What the exercise asks:
Take the data below and extract the lines from the one with "radians(degrees), 0.01, 5000" to the one with "q = m.to_quaternion()", inclusive, exactly as written.

Collected material:
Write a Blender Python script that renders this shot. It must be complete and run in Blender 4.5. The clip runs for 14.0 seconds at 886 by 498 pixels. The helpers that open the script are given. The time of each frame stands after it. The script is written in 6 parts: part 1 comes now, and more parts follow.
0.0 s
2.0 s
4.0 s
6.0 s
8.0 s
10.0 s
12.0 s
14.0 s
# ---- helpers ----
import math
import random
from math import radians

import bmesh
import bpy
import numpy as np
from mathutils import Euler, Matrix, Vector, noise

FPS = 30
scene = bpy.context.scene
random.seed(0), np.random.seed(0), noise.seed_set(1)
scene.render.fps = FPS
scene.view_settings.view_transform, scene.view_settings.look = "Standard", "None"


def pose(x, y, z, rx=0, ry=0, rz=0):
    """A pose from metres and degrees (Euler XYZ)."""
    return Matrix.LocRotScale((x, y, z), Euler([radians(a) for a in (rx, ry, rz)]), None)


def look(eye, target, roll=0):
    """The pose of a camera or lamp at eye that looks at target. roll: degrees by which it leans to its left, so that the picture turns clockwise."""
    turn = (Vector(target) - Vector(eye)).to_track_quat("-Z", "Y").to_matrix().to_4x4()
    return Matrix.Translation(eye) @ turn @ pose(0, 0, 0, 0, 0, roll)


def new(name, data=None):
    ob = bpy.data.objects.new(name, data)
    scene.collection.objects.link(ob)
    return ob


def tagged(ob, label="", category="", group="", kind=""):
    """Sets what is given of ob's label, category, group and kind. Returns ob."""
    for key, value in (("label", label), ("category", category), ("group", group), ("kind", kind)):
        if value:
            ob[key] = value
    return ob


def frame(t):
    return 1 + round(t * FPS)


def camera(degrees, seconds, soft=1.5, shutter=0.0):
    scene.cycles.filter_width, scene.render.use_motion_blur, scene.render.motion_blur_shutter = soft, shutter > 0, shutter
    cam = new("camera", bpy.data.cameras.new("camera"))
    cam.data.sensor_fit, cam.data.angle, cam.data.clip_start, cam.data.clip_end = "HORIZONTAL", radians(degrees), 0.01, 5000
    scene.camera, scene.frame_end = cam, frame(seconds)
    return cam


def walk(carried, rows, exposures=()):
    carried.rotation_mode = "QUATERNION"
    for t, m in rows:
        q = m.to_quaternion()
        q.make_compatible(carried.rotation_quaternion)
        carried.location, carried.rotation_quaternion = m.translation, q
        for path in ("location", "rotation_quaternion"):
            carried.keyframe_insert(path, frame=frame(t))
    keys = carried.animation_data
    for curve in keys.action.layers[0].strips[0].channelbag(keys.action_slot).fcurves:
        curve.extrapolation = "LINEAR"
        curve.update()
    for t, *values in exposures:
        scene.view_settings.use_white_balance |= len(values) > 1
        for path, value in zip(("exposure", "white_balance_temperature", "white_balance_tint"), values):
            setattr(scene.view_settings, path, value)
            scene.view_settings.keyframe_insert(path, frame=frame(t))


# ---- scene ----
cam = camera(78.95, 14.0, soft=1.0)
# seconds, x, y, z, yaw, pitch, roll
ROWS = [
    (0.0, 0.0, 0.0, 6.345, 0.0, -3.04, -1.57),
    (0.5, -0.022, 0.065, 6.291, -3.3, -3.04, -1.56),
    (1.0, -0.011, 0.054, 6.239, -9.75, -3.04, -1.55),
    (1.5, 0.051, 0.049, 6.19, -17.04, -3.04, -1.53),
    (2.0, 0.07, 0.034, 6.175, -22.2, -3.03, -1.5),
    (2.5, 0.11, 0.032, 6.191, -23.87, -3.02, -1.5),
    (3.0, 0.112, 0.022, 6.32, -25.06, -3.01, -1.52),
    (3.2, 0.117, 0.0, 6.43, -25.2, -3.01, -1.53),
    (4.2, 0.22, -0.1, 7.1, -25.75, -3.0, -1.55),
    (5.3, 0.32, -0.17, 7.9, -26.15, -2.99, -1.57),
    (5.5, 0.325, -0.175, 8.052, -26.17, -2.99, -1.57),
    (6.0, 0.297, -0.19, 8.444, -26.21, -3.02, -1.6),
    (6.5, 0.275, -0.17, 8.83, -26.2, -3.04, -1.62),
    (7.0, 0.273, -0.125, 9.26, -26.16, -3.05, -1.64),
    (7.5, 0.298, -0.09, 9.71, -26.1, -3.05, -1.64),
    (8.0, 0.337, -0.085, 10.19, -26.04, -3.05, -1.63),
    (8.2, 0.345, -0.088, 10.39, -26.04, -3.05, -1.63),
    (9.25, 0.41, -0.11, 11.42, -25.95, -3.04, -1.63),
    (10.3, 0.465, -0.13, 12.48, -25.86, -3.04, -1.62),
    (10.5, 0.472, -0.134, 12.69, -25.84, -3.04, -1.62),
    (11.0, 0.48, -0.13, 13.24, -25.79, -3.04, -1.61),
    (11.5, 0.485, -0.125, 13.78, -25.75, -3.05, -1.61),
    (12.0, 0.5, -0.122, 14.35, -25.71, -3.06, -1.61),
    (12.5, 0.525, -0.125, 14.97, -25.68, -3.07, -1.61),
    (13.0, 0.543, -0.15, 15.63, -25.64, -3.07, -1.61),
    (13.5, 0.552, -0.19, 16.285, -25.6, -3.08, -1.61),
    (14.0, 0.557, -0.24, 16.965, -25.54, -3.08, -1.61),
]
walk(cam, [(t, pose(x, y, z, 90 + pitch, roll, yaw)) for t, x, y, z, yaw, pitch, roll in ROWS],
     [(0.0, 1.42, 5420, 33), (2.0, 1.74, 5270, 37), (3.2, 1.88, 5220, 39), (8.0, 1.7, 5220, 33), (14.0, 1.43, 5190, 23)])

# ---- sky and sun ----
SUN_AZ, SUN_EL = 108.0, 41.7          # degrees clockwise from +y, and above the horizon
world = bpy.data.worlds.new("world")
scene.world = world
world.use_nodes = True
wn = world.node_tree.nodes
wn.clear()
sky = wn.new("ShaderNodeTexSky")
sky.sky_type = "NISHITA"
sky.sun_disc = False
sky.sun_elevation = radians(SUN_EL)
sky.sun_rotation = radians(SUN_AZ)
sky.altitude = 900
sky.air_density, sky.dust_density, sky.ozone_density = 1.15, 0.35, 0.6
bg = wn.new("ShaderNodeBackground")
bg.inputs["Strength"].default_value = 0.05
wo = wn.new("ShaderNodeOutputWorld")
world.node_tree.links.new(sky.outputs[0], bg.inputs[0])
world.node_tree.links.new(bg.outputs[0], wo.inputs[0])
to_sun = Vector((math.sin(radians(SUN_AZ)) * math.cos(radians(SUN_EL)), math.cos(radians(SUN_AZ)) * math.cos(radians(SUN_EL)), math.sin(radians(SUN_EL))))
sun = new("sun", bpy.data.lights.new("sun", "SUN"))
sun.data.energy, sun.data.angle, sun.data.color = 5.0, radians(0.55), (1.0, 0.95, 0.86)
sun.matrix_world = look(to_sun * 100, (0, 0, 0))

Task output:
    cam.data.sensor_fit, cam.data.angle, cam.data.clip_start, cam.data.clip_end = "HORIZONTAL", radians(degrees), 0.01, 5000
    scene.camera, scene.frame_end = cam, frame(seconds)
    return cam


def walk(carried, rows, exposures=()):
    carried.rotation_mode = "QUATERNION"
    for t, m in rows:
        q = m.to_quaternion()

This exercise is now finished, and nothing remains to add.